On this crucial element of the case the court charged as follows:
“And if you find that the defendants were in possession, whether active or constructive, of the stolen television sets, you may infer that the defendants knew that the television sets were stolen, since it has been stipulated that the truck was actually stolen with the television sets on them the night before the arrest.”
The instruction was plainly incorrect. This court held, unequivocally, in United States v. Russo, 1947, 123 F.2d 420, that an inference of knowledge that goods were stolen could not lawfully be drawn from constructive possession. This rule reflects the concept that, in the process of proof beyond reasonable doubt, possession, itself merely inferred from some other fact, may not fairly be made the basis of a second inference of guilty knowledge.
In this ease there was no testimony that Grasso was ever in possession of the goods. Thus, the jury could only have inferred possession from some other circumstance. Yet the jury was charged that this was enough to warrant an inference of guilty knowledge as well.

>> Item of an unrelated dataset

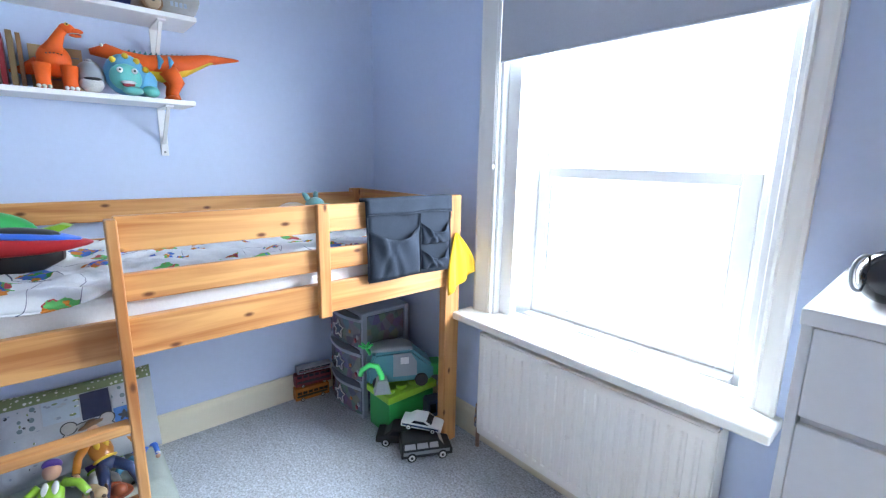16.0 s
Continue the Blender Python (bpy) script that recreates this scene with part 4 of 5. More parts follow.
for u, z, ru, rz, c in ((0.0, 0.012, 0.030, 0.012, "yellow"), (-0.004, 0.146, 0.017, 0.012, "darkred"), (0.010, 0.156, 0.012, 0.009, "red"), (0.004, 0.132, 0.011, 0.014, "skin"), (0.0, 0.088, 0.006, 0.026, "green"),
                        (-0.002, 0.105, 0.012, 0.005, "navy"), (-0.003, 0.045, 0.003, 0.024, "navy"), (0.005, 0.045, 0.003, 0.024, "navy"), (-0.030, 0.155, 0.006, 0.018, "green"), (0.028, 0.10, 0.005, 0.006, "white"), (-0.024, 0.07, 0.006, 0.005, "white")):
    tin_print(u, z, ru, rz, P[c])
bm = bmesh.new()
tube(bm, [(0.0385 * math.cos(t), 0.0385 * math.sin(t), 0.191) for t in [2 * math.pi * k / 28 for k in range(29)]], 0.0015, 6)
part("rim", bm, SILVER, tin)
for x, y, rz, c in ((-0.165, 3.60, 20, "orange"), (-0.13, 3.615, -15, "red"), (-0.150, 3.575, 5, "bronze")):
    pc = thing("toy_track_piece", pose(x, y, CT + (0.0 if c != "red" else 0.0001), 0, 0, rz), "small flat coloured toy track piece", "toy piece", "loose toy pieces")
    box_part("body", (-0.030, -0.008, 0), (0.030, 0.008, 0.007), P[c], pc, 0.002)

# star garland over the window
gl = thing("star_garland", pose(-1.425, 3.953, 2.055), "string of white wooden stars and bows", "garland")
bm = bmesh.new()
tube(bm, [(-0.50 + k * 0.1, 0.004, 0.036 - 0.030 * math.sin(math.pi * k / 10)) for k in range(11)], 0.0022, 6)
part("string", bm, M("jute_string", (0.35, 0.30, 0.22), 0.9), gl)
WOODWHITE = M("whitewashed_wood", (0.72, 0.72, 0.70), 0.7, 0, 0.08, 20, 120, 0.2, 300)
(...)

The majority opinion reasons, as the government argued, that the jury might have concluded that other evidence provided sufficient circumstantial proof of guilty knowledge without resort to any inference from constructive possession. But that circumstantial proof was weak at best, apparently because a key witness for the prosecution did not supply such probative testimony as the prosecution had reason to anticipate from him. Thus, the jury may well have based its essential finding of guilty knowledge upon the erroneous instruction that “constructive possession” justified an inference of knowledge that the goods were stolen. Accordingly, I do not see how the conviction can stand.
I would set aside this conviction and remand the case for a new trial.